A razão dessa depressão de Otto teria sido a leitura de A barca dos homens, livro de Autran Dourado. De acordo com Souza, ele achou “o negócio tão bonito que resolveu renunciar à literatura”. Ainda bem que esse momento de fúria do escritor, relatado nessa crônica de Nelson, não passou de uma ficção e hoje todos os interessados pela vida e pela obra de Otto Lara Resende podem ter acesso ao seu arquivo com mais de 20 mil documentos, disponível para pesquisa no Instituto Moreira Salles.
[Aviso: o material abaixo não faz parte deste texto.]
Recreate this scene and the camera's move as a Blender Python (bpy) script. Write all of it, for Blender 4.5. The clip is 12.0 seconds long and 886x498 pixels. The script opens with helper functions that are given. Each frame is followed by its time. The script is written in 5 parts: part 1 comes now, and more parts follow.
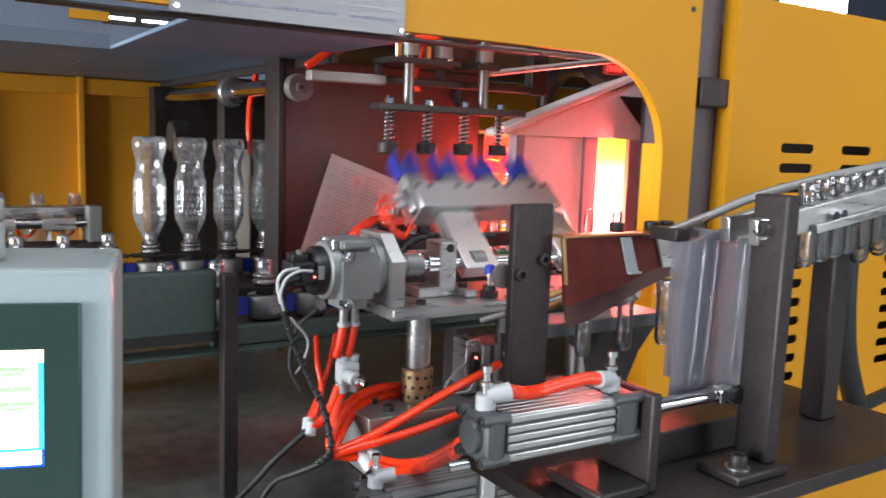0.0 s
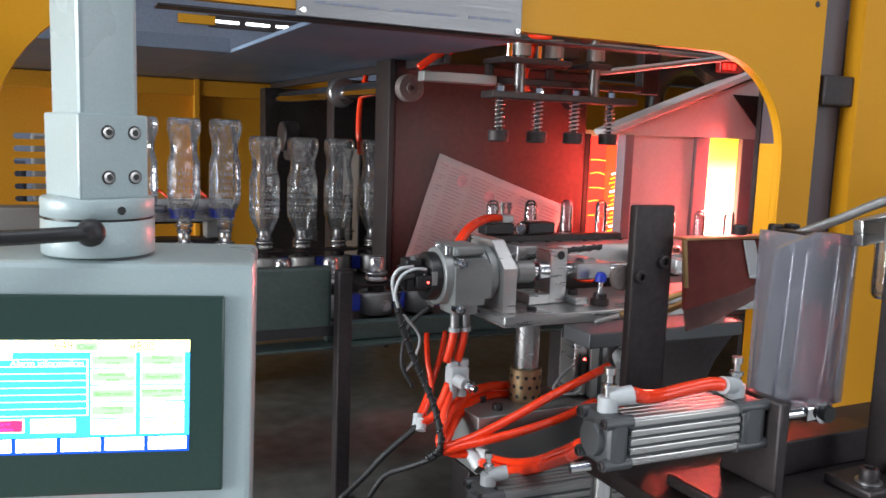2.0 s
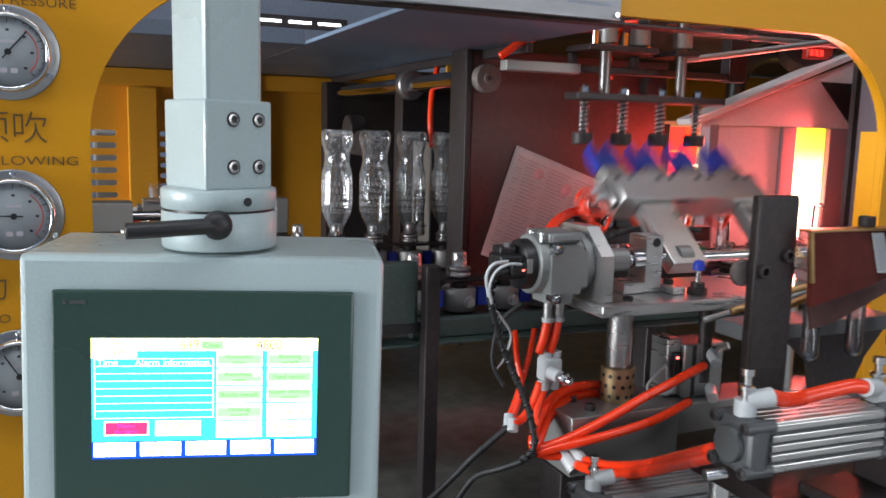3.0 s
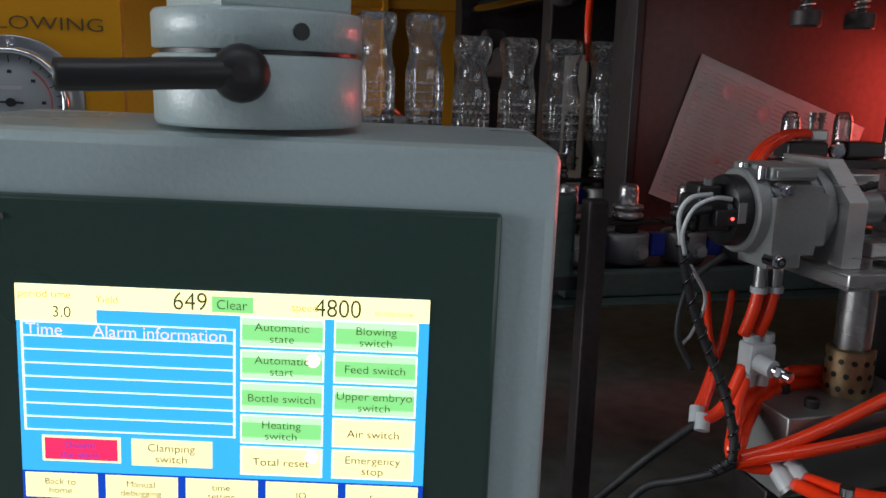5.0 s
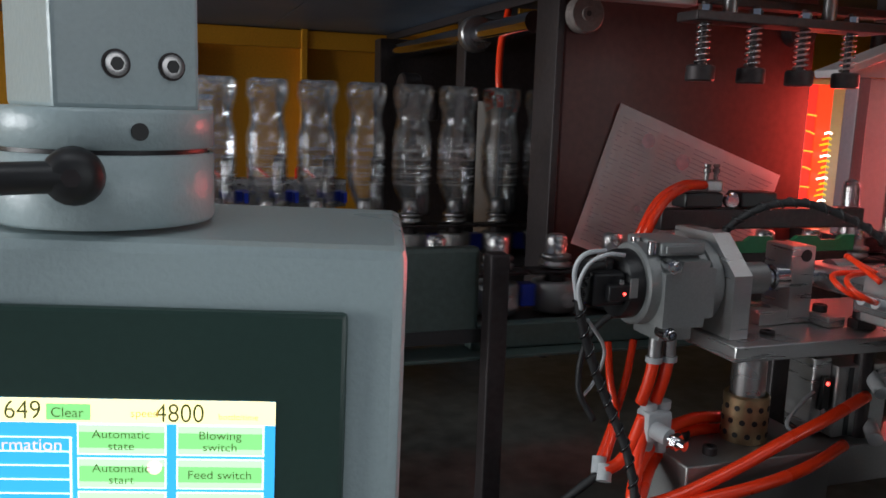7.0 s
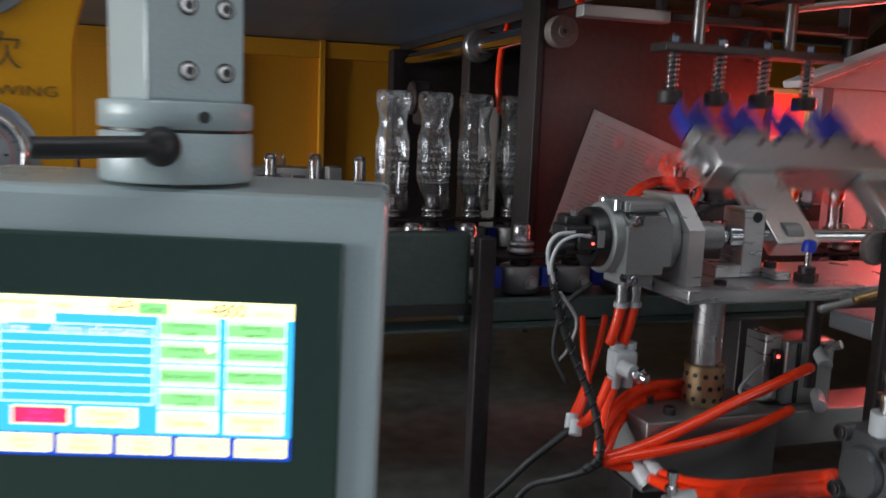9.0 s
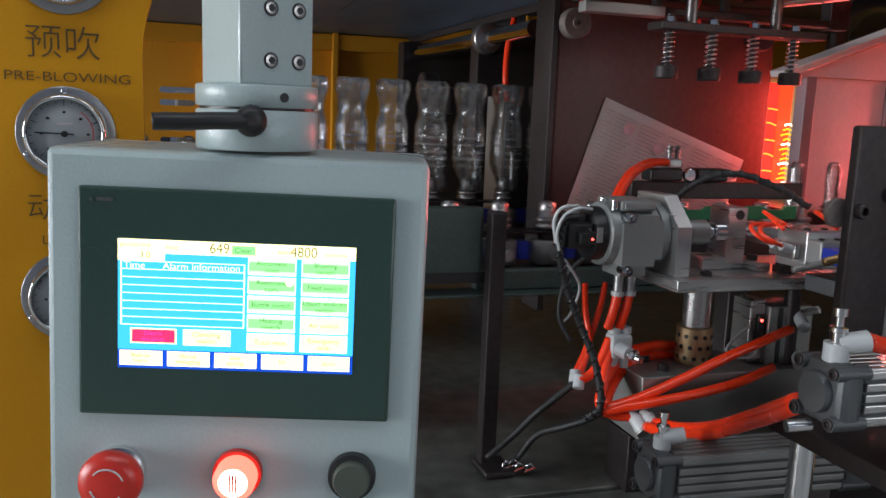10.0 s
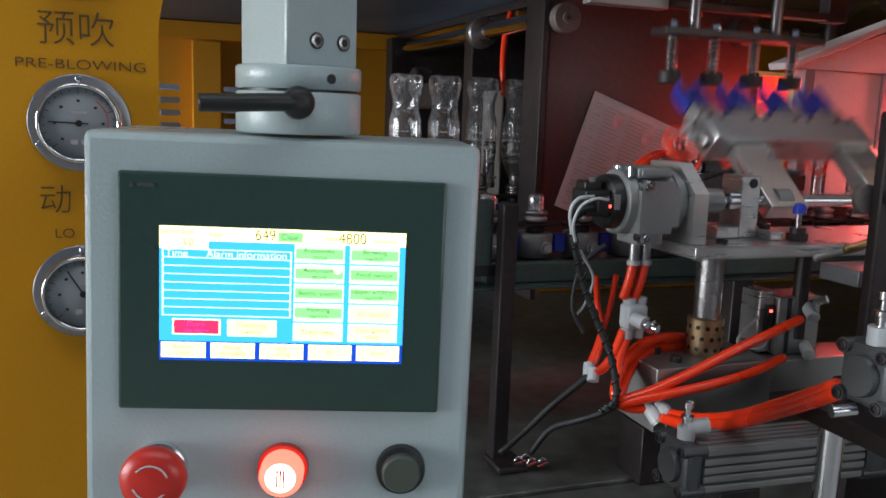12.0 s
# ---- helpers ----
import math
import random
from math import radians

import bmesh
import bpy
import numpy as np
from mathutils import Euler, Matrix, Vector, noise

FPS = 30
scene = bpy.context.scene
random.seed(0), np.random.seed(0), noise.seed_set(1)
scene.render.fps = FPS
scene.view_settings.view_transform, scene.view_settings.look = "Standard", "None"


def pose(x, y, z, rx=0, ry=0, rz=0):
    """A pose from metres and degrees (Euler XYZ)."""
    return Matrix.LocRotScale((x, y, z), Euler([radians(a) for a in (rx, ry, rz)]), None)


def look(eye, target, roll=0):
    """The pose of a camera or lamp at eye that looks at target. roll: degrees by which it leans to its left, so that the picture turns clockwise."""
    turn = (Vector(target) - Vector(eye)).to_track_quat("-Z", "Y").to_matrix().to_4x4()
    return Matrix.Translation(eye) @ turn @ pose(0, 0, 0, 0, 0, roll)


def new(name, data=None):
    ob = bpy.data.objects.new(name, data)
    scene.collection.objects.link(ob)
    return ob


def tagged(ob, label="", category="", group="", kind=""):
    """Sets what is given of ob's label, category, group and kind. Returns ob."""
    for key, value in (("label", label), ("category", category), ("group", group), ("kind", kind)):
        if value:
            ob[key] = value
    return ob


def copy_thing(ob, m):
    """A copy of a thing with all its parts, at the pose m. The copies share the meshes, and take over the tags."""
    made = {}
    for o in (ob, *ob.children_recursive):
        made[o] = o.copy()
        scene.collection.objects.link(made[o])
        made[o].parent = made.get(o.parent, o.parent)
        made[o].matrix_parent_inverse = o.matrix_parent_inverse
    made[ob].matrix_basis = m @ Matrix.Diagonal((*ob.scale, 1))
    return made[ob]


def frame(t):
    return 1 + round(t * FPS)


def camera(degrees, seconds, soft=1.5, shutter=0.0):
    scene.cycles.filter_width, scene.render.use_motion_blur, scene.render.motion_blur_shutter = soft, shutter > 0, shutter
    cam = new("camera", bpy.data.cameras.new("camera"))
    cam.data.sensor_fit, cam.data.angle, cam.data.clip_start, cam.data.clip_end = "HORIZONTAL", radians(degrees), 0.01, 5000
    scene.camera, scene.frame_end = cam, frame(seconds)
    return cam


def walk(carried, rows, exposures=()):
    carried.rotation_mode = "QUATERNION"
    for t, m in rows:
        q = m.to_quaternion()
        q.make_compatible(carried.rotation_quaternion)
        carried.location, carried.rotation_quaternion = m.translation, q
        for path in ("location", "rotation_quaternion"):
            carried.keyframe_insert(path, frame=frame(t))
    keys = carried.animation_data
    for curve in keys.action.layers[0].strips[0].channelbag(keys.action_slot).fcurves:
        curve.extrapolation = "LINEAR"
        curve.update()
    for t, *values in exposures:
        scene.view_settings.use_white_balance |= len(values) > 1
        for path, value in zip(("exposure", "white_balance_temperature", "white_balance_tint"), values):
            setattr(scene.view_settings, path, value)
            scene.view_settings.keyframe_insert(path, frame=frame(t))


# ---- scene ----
cam = camera(56.3, 12.0, shutter=0.5)
PATH = [
    (0, (-0.202, 0.032, 1.433), (0.857, 1.709, 1.173), 2.0),
    (0.5, (-0.211, 0.038, 1.435), (0.771, 1.761, 1.174), 1.9),
    (1, (-0.214, 0.037, 1.437), (0.725, 1.783, 1.174), 2.1),
    (1.5, (-0.221, 0.04, 1.435), (0.683, 1.804, 1.167), 2.1),
    (2, (-0.231, 0.042, 1.433), (0.637, 1.824, 1.164), 2.0),
    (2.5, (-0.247, 0.058, 1.429), (0.572, 1.861, 1.149), 1.9),
    (3, (-0.282, 0.108, 1.423), (0.503, 1.926, 1.142), 1.5),
    (3.5, (-0.246, 0.203, 1.393), (0.519, 2.024, 1.078), 1.6),
    (3.7, (-0.209, 0.246, 1.384), (0.469, 2.099, 1.058), 1.7),
    (5.3, (-0.202, 0.39, 1.354), (0.282, 2.287, 0.944), 1.7),
    (5.5, (-0.201, 0.391, 1.354), (0.29, 2.286, 0.944), 1.7),
    (6, (-0.199, 0.394, 1.355), (0.32, 2.282, 0.946), 2.0),
    (6.5, (-0.182, 0.391, 1.378), (0.393, 2.271, 1.007), 2.2),
    (7, (-0.171, 0.381, 1.381), (0.468, 2.247, 1.052), 1.9),
    (7.2, (-0.173, 0.381, 1.378), (0.473, 2.247, 1.061), 1.7),
    (8.8, (-0.165, 0.277, 1.374), (0.439, 2.159, 1.07), 2.8),
    (9, (-0.19, 0.243, 1.374), (0.411, 2.125, 1.065), 2.3),
    (9.5, (-0.24, 0.159, 1.363), (0.359, 2.038, 1.034), 1.6),
    (10, (-0.243, 0.142, 1.365), (0.357, 2.022, 1.038), 2.2),
    (10.5, (-0.244, 0.142, 1.365), (0.355, 2.022, 1.039), 2.2),
    (11, (-0.241, 0.138, 1.368), (0.359, 2.018, 1.046), 1.7),
    (11.5, (-0.256, 0.143, 1.364), (0.35, 2.021, 1.042), 1.7),
    (12, (-0.288, 0.17, 1.351), (0.376, 2.029, 1.028), 2.0),
]
EXPOSURES = [(0.0, 0.76), (1.0, 0.6), (2.5, 0.4), (3.2, 0.18), (3.7, -0.3), (5.3, -0.9), (6.3, -0.9), (7.2, -0.7), (8.8, -0.55), (9.5, -0.36), (12.0, -0.42)]
walk(cam, [(t, look(eye, target, roll)) for t, eye, target, roll in PATH], exposures=EXPOSURES)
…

A predileção do dramaturgo pelo nome do amigo apareceu não só nos personagens como também em títulos de suas obras. Na crônica “A viagem fantástica de Otto”, publicada no livro O reacionário, Nelson narra um encontro com o companheiro mineiro que regressara de uma viagem à Europa entediado com o padrão de corpos, costumes e paisagens dos países desenvolvidos.  O tom humorístico do texto fez de Otto um personagem caricato.

Em entrevista exibida pela TV Globo, em 1977, Otto cita o mesmo livro e pergunta a Nelson o porquê dessa obsessão com alguns companheiros. O autor afirma: “Sou amigo. Como amigo do Otto, quero tratá-lo sempre de uma maneira pessoal, com a ternura que ele merece. Mas amigos de Otto o perseguem e dizem que eu o levo ao ridículo”.

Apesar de saber da intenção de Nelson em homenageá-lo, o jornalista mineiro encarava essa atitude como gozação. E a maior das gozações seria uma peça com o seu nome: “Otto Lara Resende ou Bonitinha, mas ordinária”, de 1962. História, aliás, que o desagradou muito. Na trama, os atores citam 47 vezes o seu nome e repetem uma frase que Otto negou ter dito: “O mineiro só é solidário no câncer”. Não por acaso, o dramaturgo inseriu na boca de seus personagens uma citação atribuída a Otto. O autor de “Vestido de Noiva” admirava muito o talento do seu amigo para criar frases de impacto e certa vez afirmou: “A grande obra de Otto Lara Resende é a conversa. Deviam pôr um taquígrafo atrás dele e vender as suas anotações em uma loja de frases”.

Descontente com a brincadeira, o homenageado decidiu não assistir ao espetáculo. A sua indignação com a peça foi exposta na matéria “Entre ficar indiferente e matar Nelson Rodrigues preferi o 1º”, publicada no Diário de Minas, em 16 de dezembro de 1962. Ao jornal, o escritor contou que a leitura do texto lhe causou duas reações: indiferença e homicídio.

Com esse sentimento de vingança discreta, comentou: “Mas como o homicídio é punido pelo código penal, optei pela indiferença”. E complementou: “Apesar da minha repulsa em saber meu nome citado a quase todo o instante pelos personagens, o Nelson ainda se dá ao luxo de confidenciar que, na intimidade, eu estou muito lisonjeado”.

Com o tempo, esses aborrecimentos ficaram assim esquecidos e os dois continuaram amigos até o fim.